中共脱出

1955年作品
監督 ウィリアム・A.ウェルマン 出演 ジョン・ウェインローレン・バコール
(あらすじ)
中国人民解放軍によって拘留されていた米国人のワイルダー船長(ジョン・ウェイン)は、何者かの手によって助け出され、チクシャンという村に案内される。出迎えた村長は、全村民を香港に脱出させるという大胆な計画を彼に打ち明け、協力を求めるが、それは、奪ったフェリー船で“血の小路”と呼ばれる危険な海峡を超えるという無謀な内容であった….


ウィリアム・A.ウェルマンジョン・ウェインと組んで発表した作品。

中国共産党によって中華人民共和国が建国されたのが1949年。
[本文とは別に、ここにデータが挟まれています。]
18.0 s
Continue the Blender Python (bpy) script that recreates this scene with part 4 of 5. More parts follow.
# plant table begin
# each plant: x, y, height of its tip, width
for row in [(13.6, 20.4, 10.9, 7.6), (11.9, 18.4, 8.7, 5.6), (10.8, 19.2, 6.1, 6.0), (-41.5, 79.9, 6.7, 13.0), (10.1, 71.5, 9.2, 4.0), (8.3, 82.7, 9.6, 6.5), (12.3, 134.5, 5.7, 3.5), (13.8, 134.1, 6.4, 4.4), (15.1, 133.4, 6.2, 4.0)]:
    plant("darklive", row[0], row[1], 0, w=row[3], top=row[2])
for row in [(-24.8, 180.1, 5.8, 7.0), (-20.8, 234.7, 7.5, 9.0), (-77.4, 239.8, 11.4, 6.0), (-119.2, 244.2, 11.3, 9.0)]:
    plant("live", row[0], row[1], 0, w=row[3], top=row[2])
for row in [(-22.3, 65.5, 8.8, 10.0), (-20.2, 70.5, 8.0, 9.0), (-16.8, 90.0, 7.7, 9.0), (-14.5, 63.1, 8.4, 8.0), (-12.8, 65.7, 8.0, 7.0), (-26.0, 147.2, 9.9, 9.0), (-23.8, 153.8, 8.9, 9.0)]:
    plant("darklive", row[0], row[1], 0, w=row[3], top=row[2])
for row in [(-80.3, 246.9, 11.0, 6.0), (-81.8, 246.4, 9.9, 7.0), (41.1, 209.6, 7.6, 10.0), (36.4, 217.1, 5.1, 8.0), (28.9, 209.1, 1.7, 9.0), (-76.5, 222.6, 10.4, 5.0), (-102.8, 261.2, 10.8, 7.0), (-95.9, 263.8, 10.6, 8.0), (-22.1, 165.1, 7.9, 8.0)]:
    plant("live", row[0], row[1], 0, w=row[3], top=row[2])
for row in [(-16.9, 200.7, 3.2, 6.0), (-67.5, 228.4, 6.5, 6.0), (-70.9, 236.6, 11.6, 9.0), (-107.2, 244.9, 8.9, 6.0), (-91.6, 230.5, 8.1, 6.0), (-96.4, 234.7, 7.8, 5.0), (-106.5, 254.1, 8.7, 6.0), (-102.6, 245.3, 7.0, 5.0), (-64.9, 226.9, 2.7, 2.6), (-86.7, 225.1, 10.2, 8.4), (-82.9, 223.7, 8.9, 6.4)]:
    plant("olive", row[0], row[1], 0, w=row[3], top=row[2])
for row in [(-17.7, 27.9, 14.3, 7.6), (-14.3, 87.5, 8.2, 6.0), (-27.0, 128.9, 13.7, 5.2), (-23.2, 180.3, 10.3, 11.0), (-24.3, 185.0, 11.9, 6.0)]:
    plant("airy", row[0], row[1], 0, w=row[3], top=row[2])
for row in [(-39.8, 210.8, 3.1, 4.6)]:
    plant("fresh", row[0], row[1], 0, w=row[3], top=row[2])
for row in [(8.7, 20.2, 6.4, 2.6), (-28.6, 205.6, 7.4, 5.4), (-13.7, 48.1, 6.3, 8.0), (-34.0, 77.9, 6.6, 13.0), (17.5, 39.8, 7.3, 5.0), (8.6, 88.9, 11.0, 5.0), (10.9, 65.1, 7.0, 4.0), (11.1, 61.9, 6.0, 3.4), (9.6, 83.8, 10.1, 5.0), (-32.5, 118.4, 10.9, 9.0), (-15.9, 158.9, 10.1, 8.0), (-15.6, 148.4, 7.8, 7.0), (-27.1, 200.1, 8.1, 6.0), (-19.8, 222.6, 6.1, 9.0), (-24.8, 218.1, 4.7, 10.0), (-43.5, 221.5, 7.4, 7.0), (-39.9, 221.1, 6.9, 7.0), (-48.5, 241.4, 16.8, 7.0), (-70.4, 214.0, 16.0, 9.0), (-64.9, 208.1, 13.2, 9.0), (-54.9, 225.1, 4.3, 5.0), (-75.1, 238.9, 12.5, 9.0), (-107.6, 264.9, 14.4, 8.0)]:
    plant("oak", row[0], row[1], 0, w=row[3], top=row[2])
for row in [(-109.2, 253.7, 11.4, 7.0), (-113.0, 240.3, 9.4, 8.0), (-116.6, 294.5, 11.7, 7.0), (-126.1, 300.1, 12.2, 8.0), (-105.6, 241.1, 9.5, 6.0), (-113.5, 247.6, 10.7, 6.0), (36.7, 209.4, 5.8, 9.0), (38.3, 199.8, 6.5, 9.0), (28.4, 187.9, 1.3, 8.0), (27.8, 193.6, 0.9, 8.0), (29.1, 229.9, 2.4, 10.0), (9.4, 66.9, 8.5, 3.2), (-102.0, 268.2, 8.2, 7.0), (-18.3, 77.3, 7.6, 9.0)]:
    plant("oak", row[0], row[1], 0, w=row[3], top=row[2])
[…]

本作は、それに引き続く混乱期において、当時英国領であった香港に集団で亡命を図った人々の姿(=実話?)を描いている訳だが、そこはハリウッド映画ということで、ストーリーは米国人であるワイルダー船長をヒーローにしたアクション映画になっている。

当然、一般人の中国人が大勢登場し、彼等は比較的(=多くの西部劇に出てくるインディアンに比べれば)人間らしく描かれている訳だが、まあ、せいぜい“善良なる弱者”といった位置づけであり、彼等に対する敬意みたいなものはほとんど感じられない。また、人民解放軍に至っては、残虐かつ愚鈍と極めて差別的に描かれている。

さらに、後半、中国人の村民を前にして、ワイルダー船長が“今後の中国のあり方”に関して得々と説教を垂れるという珍シーンもしっかりと収められており、うーん、これでは反共プロパガンダ映画と言われてしまっても仕方ないところだろう。
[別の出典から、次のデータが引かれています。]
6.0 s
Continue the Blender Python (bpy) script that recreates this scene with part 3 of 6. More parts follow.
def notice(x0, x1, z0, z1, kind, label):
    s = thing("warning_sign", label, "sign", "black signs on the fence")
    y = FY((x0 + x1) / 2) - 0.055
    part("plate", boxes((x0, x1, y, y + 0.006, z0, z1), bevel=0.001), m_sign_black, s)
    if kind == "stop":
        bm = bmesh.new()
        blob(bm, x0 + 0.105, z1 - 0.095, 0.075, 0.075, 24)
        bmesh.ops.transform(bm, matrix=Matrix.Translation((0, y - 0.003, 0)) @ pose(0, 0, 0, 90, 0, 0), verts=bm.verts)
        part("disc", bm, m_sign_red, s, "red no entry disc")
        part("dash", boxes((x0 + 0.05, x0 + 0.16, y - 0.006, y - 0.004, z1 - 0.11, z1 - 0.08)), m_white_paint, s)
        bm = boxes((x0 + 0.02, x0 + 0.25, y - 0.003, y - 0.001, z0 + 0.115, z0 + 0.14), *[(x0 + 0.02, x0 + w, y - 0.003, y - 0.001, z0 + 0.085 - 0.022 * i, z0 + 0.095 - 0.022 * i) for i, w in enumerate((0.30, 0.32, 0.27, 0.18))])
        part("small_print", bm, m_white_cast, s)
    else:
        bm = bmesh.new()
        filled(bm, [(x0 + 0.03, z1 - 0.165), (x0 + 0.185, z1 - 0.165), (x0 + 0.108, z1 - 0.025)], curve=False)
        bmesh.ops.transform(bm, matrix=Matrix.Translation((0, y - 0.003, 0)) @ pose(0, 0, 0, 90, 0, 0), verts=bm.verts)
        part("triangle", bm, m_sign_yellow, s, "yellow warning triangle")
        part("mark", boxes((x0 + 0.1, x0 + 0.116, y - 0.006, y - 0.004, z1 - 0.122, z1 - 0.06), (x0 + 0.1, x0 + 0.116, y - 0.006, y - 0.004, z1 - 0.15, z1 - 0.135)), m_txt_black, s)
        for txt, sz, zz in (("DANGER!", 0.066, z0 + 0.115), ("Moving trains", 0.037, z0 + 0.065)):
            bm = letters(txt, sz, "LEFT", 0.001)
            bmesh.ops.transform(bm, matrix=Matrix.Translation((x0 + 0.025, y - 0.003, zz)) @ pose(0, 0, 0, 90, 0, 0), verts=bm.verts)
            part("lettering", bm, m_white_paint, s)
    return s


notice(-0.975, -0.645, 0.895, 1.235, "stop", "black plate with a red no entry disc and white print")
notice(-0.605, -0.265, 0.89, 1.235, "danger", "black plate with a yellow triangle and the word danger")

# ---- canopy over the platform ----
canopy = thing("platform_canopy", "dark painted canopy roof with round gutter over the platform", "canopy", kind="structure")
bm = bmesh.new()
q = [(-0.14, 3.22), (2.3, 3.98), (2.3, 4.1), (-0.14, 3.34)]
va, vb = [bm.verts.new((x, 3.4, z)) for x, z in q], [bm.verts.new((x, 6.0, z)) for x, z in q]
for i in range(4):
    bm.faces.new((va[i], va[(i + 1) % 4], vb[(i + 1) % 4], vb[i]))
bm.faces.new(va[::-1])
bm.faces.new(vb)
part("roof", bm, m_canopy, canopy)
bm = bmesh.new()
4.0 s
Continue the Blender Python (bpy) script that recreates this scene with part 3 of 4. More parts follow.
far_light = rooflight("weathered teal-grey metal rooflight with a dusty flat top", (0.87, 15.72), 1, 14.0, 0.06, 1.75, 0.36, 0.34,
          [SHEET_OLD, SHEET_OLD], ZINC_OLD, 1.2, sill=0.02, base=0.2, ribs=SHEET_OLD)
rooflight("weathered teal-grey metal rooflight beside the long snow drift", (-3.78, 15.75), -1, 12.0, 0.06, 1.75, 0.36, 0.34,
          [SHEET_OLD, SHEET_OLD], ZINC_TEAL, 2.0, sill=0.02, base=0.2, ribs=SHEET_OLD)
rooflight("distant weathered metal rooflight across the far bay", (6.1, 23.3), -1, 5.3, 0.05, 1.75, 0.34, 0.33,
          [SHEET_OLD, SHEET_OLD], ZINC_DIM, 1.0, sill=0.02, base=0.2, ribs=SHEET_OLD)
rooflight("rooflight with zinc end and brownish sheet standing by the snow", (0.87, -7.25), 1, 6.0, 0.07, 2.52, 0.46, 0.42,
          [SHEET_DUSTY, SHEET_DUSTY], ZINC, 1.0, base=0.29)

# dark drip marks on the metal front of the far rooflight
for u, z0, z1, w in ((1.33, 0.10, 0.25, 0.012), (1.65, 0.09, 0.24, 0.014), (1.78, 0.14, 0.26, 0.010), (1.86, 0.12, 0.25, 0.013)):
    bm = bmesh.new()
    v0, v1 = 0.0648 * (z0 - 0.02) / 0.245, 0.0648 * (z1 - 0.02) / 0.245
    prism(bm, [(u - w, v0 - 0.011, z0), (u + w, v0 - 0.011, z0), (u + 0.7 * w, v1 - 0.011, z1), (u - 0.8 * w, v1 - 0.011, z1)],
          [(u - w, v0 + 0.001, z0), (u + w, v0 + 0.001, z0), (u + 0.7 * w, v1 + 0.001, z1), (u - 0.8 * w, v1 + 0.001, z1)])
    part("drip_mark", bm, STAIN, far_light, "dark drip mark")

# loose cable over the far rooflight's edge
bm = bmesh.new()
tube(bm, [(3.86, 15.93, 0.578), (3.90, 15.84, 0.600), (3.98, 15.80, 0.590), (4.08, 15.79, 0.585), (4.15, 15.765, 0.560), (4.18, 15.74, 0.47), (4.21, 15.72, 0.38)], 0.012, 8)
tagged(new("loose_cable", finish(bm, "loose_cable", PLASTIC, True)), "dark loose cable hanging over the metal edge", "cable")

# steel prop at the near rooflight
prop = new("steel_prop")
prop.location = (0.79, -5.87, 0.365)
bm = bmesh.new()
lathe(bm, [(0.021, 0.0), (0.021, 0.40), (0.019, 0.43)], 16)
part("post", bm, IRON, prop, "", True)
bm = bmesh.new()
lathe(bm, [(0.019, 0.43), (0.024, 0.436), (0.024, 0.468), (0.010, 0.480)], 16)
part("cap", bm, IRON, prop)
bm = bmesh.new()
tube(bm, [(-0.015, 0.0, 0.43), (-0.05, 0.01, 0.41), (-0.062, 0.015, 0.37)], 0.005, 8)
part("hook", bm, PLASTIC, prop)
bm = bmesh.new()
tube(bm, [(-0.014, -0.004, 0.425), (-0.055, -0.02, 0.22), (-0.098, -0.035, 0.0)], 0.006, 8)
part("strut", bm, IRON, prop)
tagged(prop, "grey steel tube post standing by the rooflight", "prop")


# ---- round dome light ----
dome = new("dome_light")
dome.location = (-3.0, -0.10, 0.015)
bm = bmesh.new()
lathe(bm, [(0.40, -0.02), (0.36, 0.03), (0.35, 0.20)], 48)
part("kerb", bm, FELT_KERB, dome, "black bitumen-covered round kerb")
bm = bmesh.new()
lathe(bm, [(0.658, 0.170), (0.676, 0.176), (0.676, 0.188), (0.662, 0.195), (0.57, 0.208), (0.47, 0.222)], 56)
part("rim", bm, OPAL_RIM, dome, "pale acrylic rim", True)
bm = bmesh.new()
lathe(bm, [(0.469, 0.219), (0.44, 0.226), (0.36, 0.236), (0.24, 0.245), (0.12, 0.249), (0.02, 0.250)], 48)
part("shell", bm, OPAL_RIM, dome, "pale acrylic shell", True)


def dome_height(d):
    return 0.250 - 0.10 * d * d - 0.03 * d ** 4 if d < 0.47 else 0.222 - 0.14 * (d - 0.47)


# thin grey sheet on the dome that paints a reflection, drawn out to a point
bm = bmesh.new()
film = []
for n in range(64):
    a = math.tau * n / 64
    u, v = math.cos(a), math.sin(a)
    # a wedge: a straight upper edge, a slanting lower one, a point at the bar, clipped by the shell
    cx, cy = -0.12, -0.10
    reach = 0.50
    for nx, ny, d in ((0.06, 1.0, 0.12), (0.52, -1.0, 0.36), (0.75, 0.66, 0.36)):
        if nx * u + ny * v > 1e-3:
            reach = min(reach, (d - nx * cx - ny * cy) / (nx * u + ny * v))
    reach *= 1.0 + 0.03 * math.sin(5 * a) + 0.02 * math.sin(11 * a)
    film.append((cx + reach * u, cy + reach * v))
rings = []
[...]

主演のジョン・ウェインは、「捜索者(1956年)」とほぼ同じ頃の作品ということで貫禄は十分なんだけど、それに見合った敵役が出てこないのでやや空回り的な印象が残る。彼の扮するワイルダー船長に独り言を言う癖があるという設定はちょっと面白いが、案外、状況説明に困った脚本家が苦し紛れに思いついたアイデアなのかもしれない。
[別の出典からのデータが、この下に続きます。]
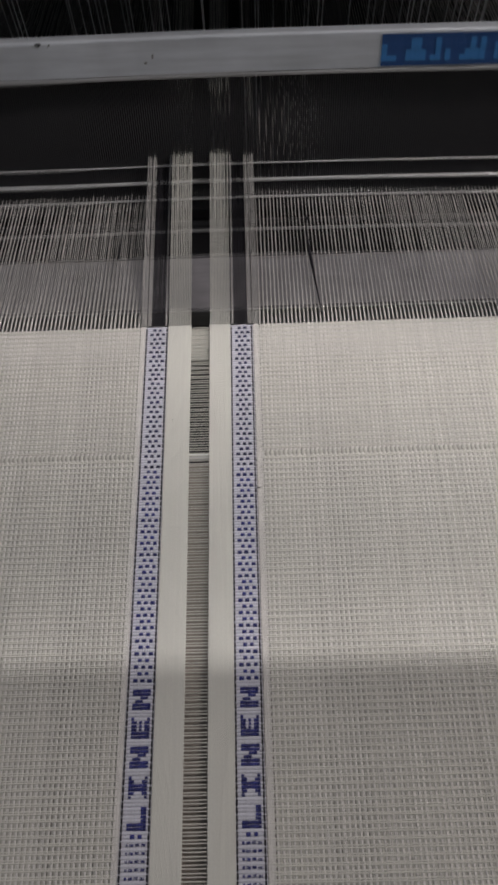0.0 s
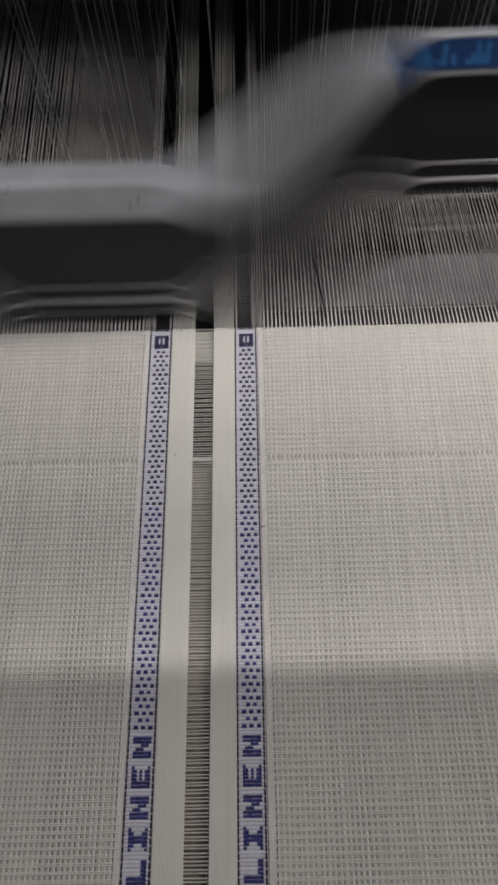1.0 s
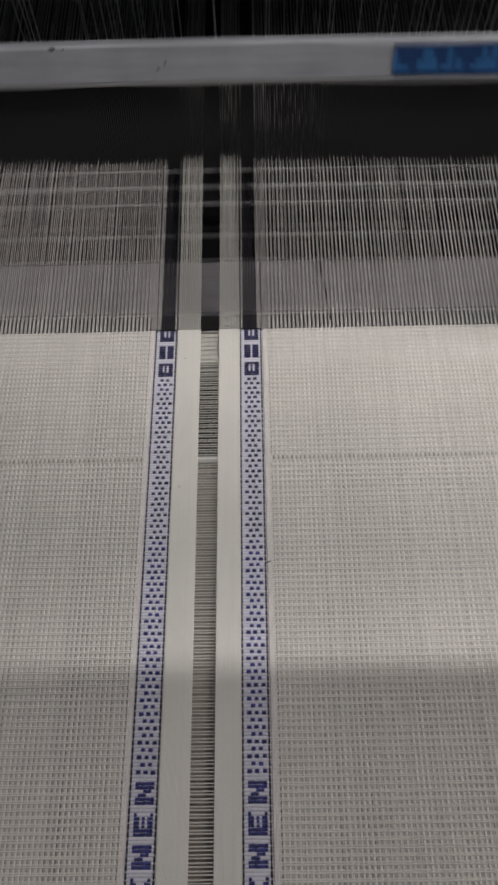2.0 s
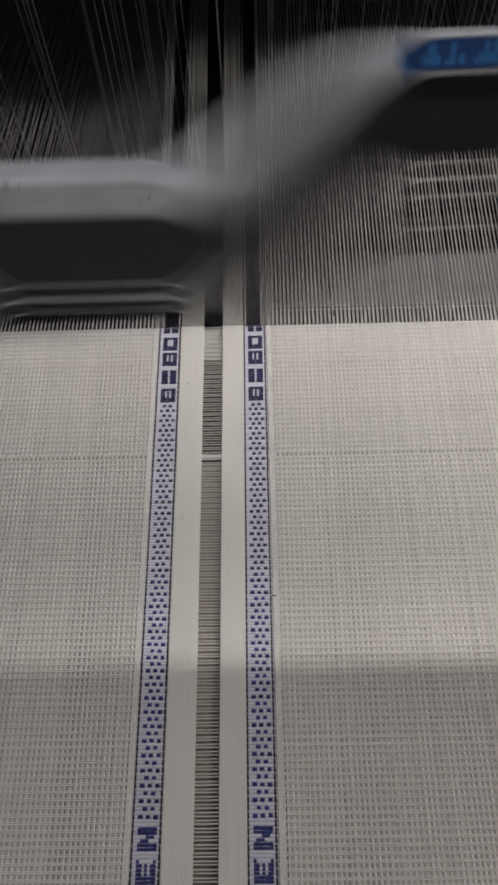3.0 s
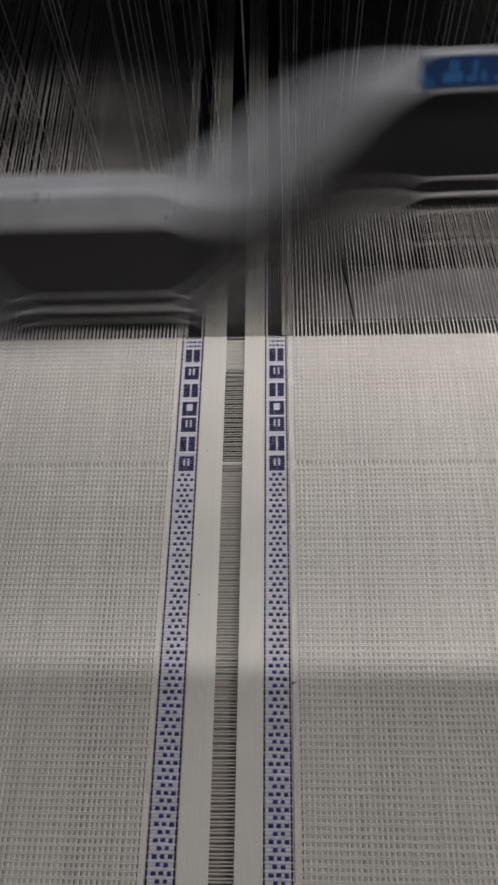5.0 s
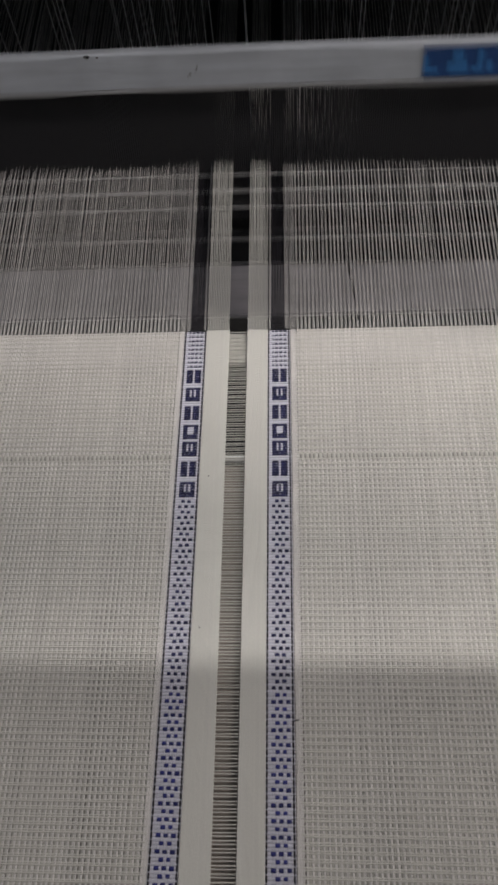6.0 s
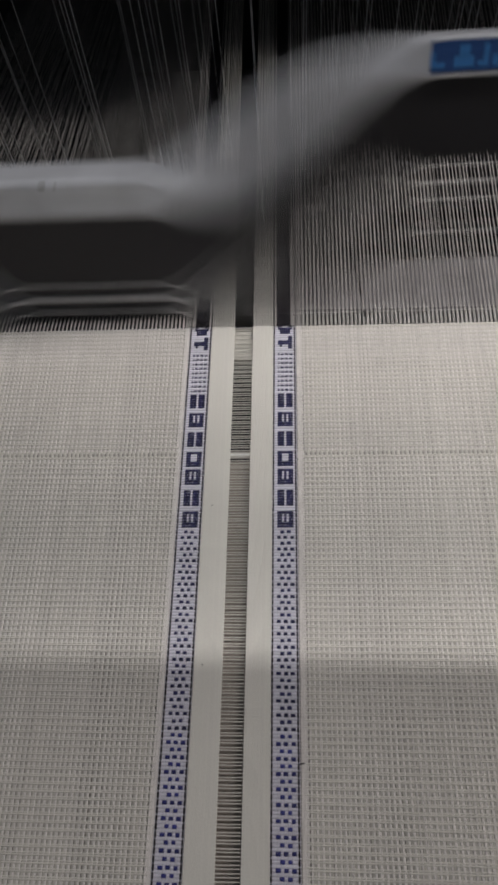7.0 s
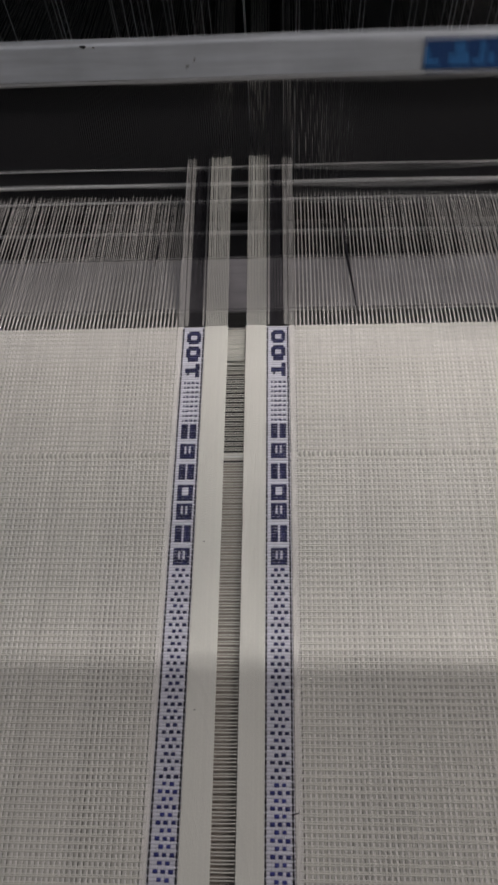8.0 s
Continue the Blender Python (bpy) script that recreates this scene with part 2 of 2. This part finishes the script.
# raised selvedge threads: cream bands, lilac margins, dark edge and navy figure threads
def thread_group(name, xs, radius, mat, label, lift, y1=0.140):
    ob = thing(name, label, "warp threads", kind="stuff")
    b = Build()
    for x in xs:
        j = rnd.uniform(-0.00012, 0.00012)
        zz = rnd.uniform(-0.0004, 0.0004)
        b.tube([(x, 0.0002, 0), (x + j, 0.06, zz), (x + 1.5 * j, y1, 2 * zz), (x, 0.285, -0.012)], [radius, radius, radius * 0.5, radius * 0.4], [radius, radius, radius * 0.5, radius * 0.4], 4, along="y")
    part("thread_sheet", b.mesh("thread_sheet", [mat], True), ob)["kind"] = "stuff"
    ob.matrix_basis = pose(0, 0, 0.0002, swing(lift))
    return ob


def spaced(x0, x1, n):
    return [x0 + (i + 0.5) * (x1 - x0) / n for i in range(n)]


for x0, x1 in ((L2 + 0.0004, G1), (G2, R1 - 0.0004)):
    thread_group("selvedge_warp", spaced(x0, x1, 13), 0.00021, BAND, "cream selvedge warp threads running up to the reed", ZUP)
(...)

相手役のローレン・バコールは、チクシャン村で働いている外国人医師の娘という設定であるが、ストーリーの展開上、ほとんど必要性のないという酷い役どころであり、本当にジョン・ウェインの“相手役”でしかない。本人としては、「アフリカの女王(1951年)」におけるキャサリン・ヘップバーンのようなポジションを期待していたのかも知れないのにねえ。

ということで、リベラルな印象のあったウィリアム・A.ウェルマンの作品としては予想外の内容であり、彼が本作をどのような気持ちで監督したのか、ちょっと興味のあるところ。IMDBによると、彼は、本作の後、「壮烈! 外人部隊(1958年)」を最後に62歳の若さ(=亡くなったのは79歳)で映画界を引退しているようであり、何かこのあたりとも関係があったのかも知れないなあ。